Hi I'm tour director (Italy leg) for our marital party of two, while my better half is tour director (UK-Ireland) After looking hard at lots of suggestions here over the past few months, I come up with an itinerary as follows Rome, 6 days Train to Orvieto 1 day collect car, (I'm aware of the insurance etc) around Sienna or San Gemin 3 days drop car off at Pisa, Train to Cinque Terre 3 days Train to Florence 3 days Train to to Venice 3 days Train to Verona, Train to Salzburg , Hallstatt ??, Train to Vienna 3 days. Question I have is does it make sense to go Rome, Tuscany, CT, Florence then Venice, or Rome, Florence, Tuscany, CT , up to Genoa, Milan to Venice. I realise there's no right and wrong answer, I'm interested in whether it is more efficient one way or the other. To add an overnight in Milan means dropping somewhere else. Rome is really 5 days as I expect the 24hr travel from Australia will make the first day a blur. We going in April 2013, so there's is only 366 sleeps to go, and yes we are counting. Thanks in advance. I now have the RS Italy and Rome 2012 books kindle versions on pc an ipad.
kind regards Gerard

Posted by
3580 posts

This may help. Yesterday I took trains from Venice to the CT. Venice to Florence=2 hours. Florence to CT (La Spezia) about two hours. This is an easy connection. It is possible to travel Venice-Milano, Milano-CT via Genoa. Since Florence is in Tuscany, you could take day trips from there. Lucca, Pisa, Arezzo, Siena, etc. From CT, Rome is about 4 hours by train. I wouldn't go out of my way to spend a night in Milano. It's ok, but the other places deserve more. The choices you have given makes it seem that you will start your Italian travel from Rome. Then I would go Rome, Florence (including places in Tuscany), then CT, Genoa, Milan, Venice. I personally would just pass thru Genoa and Milano.

Posted by
16333 posts

It is more efficient to to the way you have listed it. Once you drop the car in Pisa, you are most of the way to CT and it makes sense to go there next.
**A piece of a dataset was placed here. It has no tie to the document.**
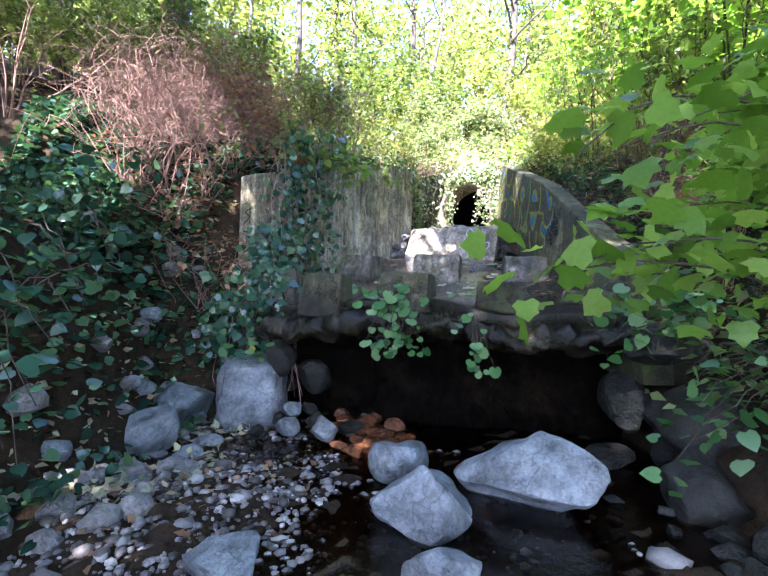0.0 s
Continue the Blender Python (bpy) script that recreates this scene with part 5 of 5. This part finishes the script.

Then to Florence, Venice, etc. We traveled the route from Ct via Genoa to Milan. Although it goes along the coast, much of it is in tunnels and you really do not see all that much of the coast itself. Since you do not plan to spend time in Milan, the other route to Venice, from Florence, is preferable and gives you more time in both Florence and Venice.